HDF5 (Training & Evaluation)
^^^^^^^^^^^^^^^^^^^^^^^^^^^^^

HDF5 files store pre-processed tandem mass spectra under a single group
``/all_datasets/``. Each spectrum is stored as a **dataset** (not a group)
with a 2×N array where row 0 is m/z values and row 1 is intensities.

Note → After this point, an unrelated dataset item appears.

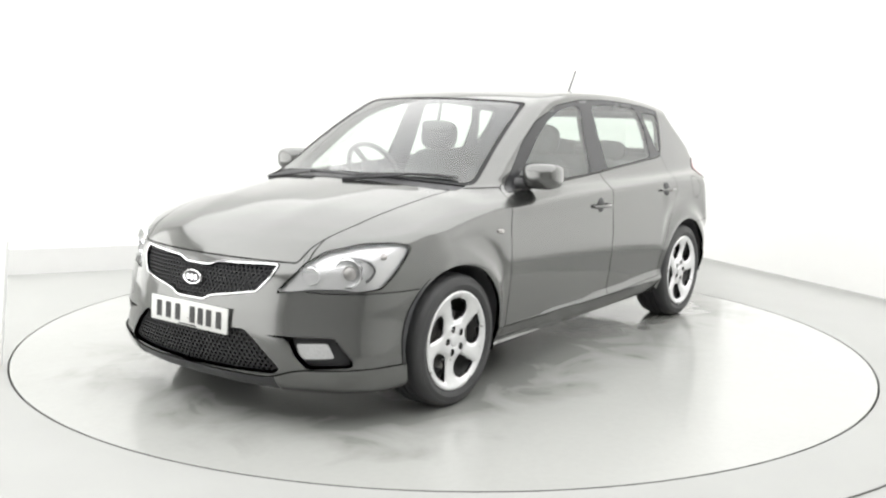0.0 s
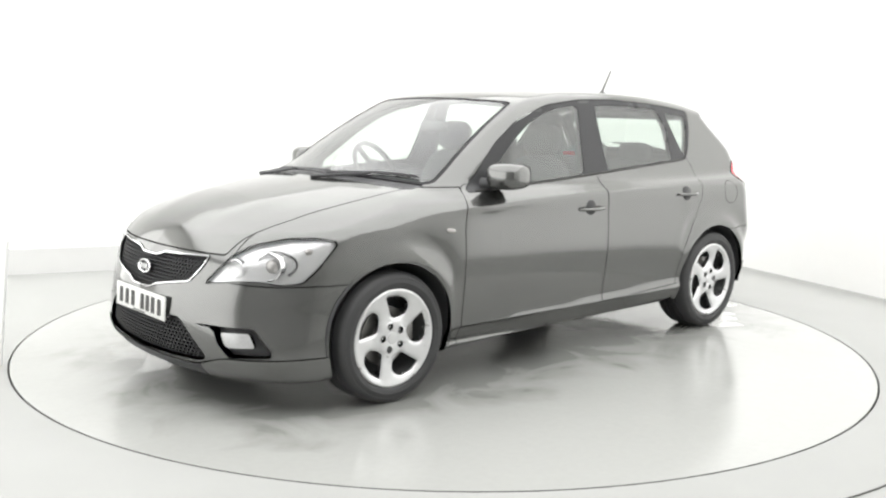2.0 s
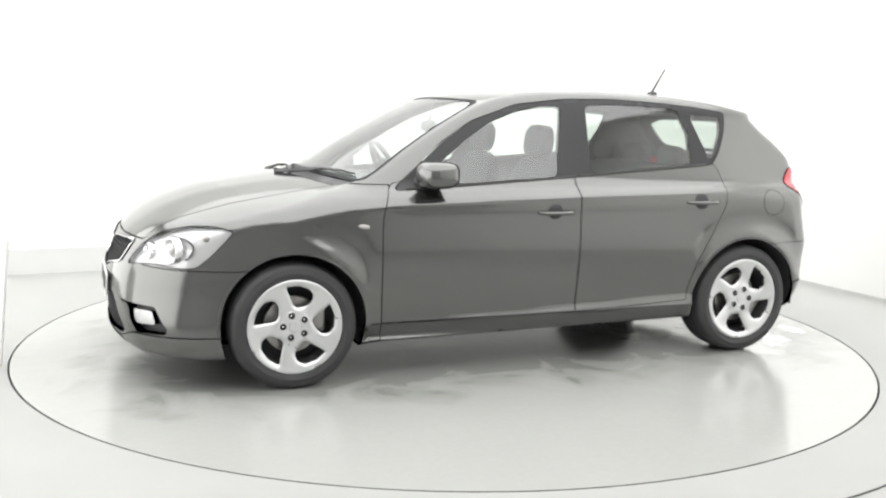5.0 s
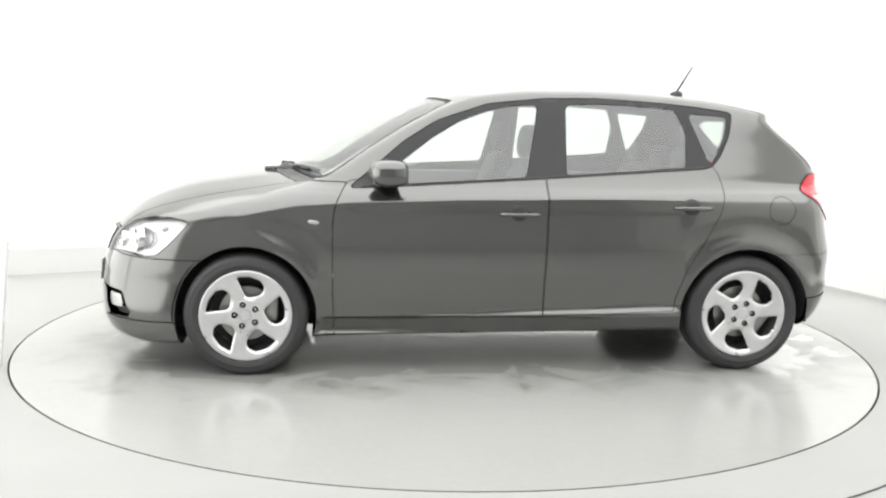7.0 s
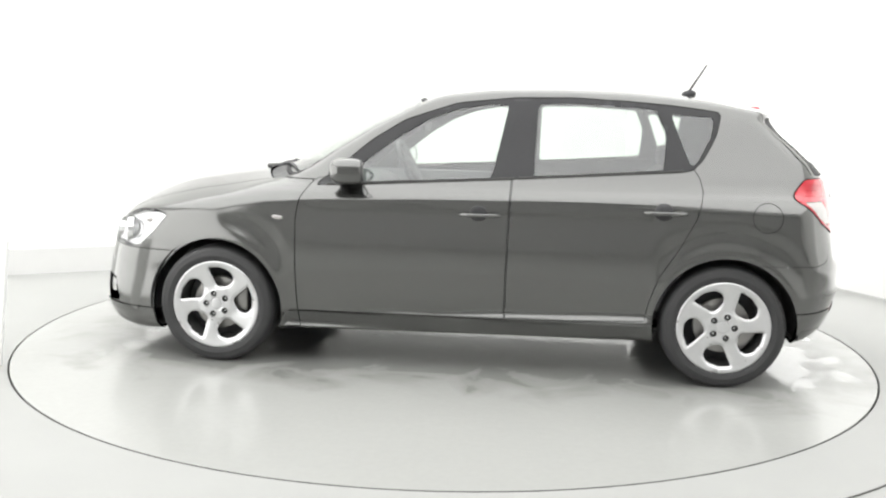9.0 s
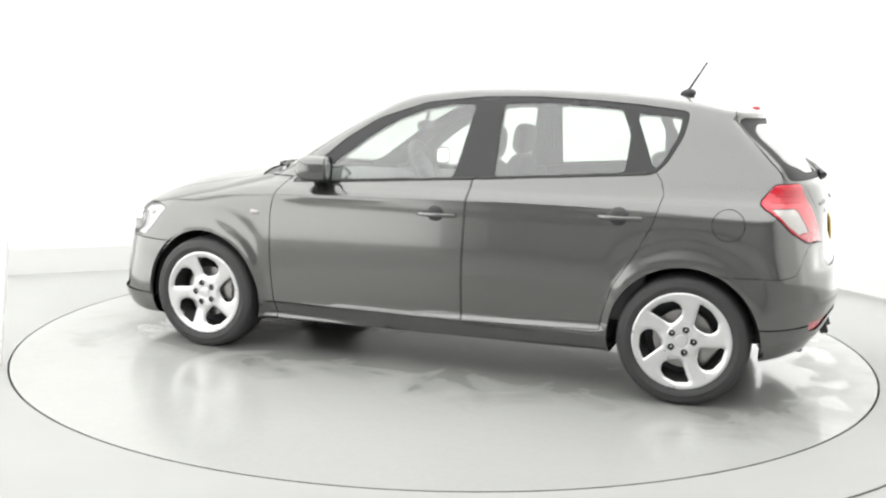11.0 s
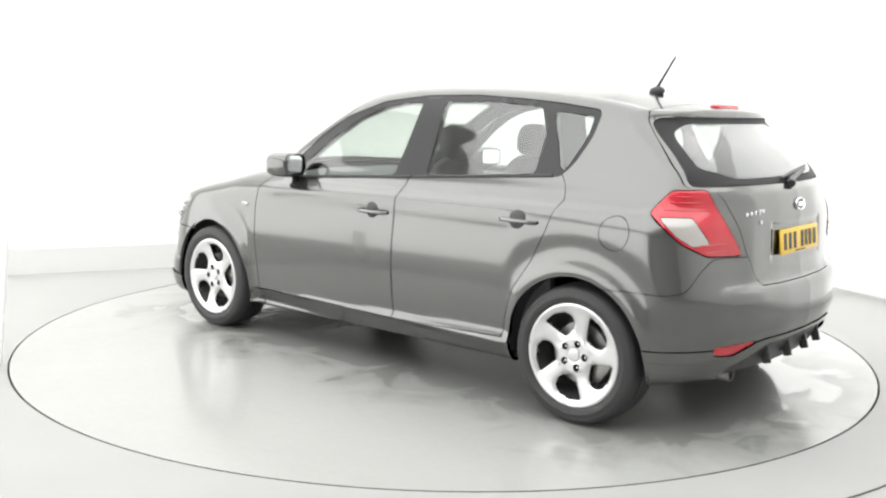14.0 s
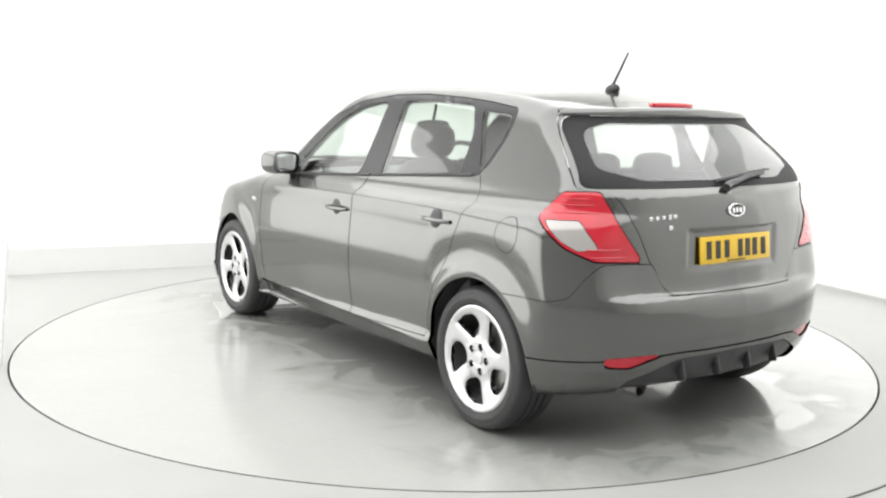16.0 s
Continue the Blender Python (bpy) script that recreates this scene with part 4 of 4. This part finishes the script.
add_box(bm, (0.7, 0.2, 0.3), Matrix.Translation((0.3, 0, 0.5)), 0.04)
part("centre_console", bm, INNER, car)
steering = new("steering_wheel")
steering.parent = car
m = Matrix.Translation((0.47, -0.37, 0.99)) @ Matrix.Rotation(radians(-64), 4, "Y")
bm = bmesh.new()
add_tube(bm, [m @ Vector((0.185 * math.cos(t), 0.185 * math.sin(t), 0)) for t in (2 * math.pi * k / 36 for k in range(37))], 0.016, 10, False)
part("wheel_rim", bm, BLACK, steering)
bm = bmesh.new()
add_blob(bm, (0.15, 0.16, 0.06), m, 3)
for a in (90, 210, 330):
    add_tube(bm, [m @ Vector((0, 0, 0)), m @ Vector((0.18 * math.cos(radians(a)), 0.18 * math.sin(radians(a)), 0))], 0.016, 8)
part("hub_pad", bm, BLACK, steering)
bm = bmesh.new()
add_blob(bm, (0.05, 0.23, 0.07), Matrix.Translation((0.33, 0, 1.27)), 3)
add_tube(bm, [(0.33, 0, 1.29), (0.3, 0, 1.4)], 0.01, 8)
part("interior_mirror", bm, BLACK, car)
# door cards
for s, n in SIDES:
    bm = bmesh.new()
    add_box(bm, (1.95, 0.06, 0.6), Matrix.Translation((-0.15, s * 0.745, 0.66)), 0.02)
    part("door_card", bm, TRIM_GREY, car)


# ---- movement: the deck turns, and the car with it ----
TURN = [(0.0, 234.01), (0.5, 232.18), (1.0, 229.38), (1.5, 226.0), (2.0, 222.4), (2.5, 219.0), (3.0, 215.55), (3.5, 212.2), (4.0, 208.77),
        (6.5, 190.92), (7.0, 187.35), (7.5, 183.94), (8.0, 180.55), (8.5, 177.16), (9.0, 173.7), (11.5, 156.76), (12.0, 153.28), (12.5, 149.87),
        (13.0, 146.42), (13.5, 142.97), (14.0, 139.42), (14.5, 135.93), (15.0, 132.4), (15.5, 128.9), (16.0, 125.2)]


def motions():
    walk(turntable, [(t, pose(0, 0, 0, 0, 0, a)) for t, a in TURN])
    walk(car, [(t, pose(0, 0, 0, 0, 0, a) @ pose(-0.1917, 0.02, 0)) for t, a in TURN])


motions()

Metadata is stored as **HDF5 attributes** on each dataset:

.. list-table::
   :header-rows: 1
   :widths: 25 15 60

   * - Attribute
     - Type
     - Description
   * - ``lipid_species``
     - string
     - Lipid species name (empty string for unlabeled data)
   * - ``adduct``
     - string
     - Adduct type (e.g. ``[M+H]+``)
   * - ``precursor``
     - float
     - Precursor m/z value
   * - ``polarity``
     - string
     - ``"pos"`` or ``"neg"``
   * - ``scan_index``
     - int
     - Scan index from the source file
   * - ``level``
     - int
     - MS level (2 for MS/MS)
   * - ``source``
     - string
     - Source file name

Example HDF5 structure:

.. code-block:: text

   /all_datasets/
   ├── "PC 34:1 | pos | nist | 042"    # dataset: float64 array (2, N)
   │   ├── attrs["lipid_species"] = "PC 34:1"
   │   ├── attrs["adduct"] = "[M+H]+"
   │   ├── attrs["precursor"] = 760.585
   │   ├── attrs["polarity"] = "pos"
   │   └── ...
   ├── "PE 36:2 | neg | nist | 117"
   │   └── ...
   └── ...

Use ``H5Dataset`` to load HDF5 files in your training pipeline:

.. autoclass:: lipidetective.workflow.h5_dataset.H5Dataset
   :members:
   :undoc-members:

mzML (Prediction)
^^^^^^^^^^^^^^^^^^

For prediction, LipiDetective reads raw mzML files produced by mass
spectrometry instruments. The ``PredictionDataset`` handles reading,
filtering, and converting mzML spectra:

.. autoclass:: lipidetective.workflow.prediction_dataset.PredictionDataset
   :members:
   :undoc-members:

Converting mzML to HDF5
------------------------

To prepare mzML files for training, use the included conversion script:

.. code-block:: console

   $ python -m lipidetective.helpers.mzml_to_hdf5 \
       -i path/to/mzml_folder/ \
       -o path/to/output_folder/

This reads all mzML files in the input directory and produces a single HDF5
file suitable for training.

Spectrum Processing
-------------------

During loading, spectra are processed as follows:

1. **Peak selection** — The ``n_peaks`` highest-intensity peaks are retained
   (default: 30, set via ``input_embedding.n_peaks``)
2. **m/z truncation** — Peaks above ``max_mz`` are discarded
   (default: 1600, set via ``input_embedding.max_mz``)
3. **Decimal rounding** — m/z values are rounded to ``decimal_accuracy``
   decimal places (default: 1)

These parameters are configured in the ``input_embedding`` section of the
config file. See :doc:`configuration` for details.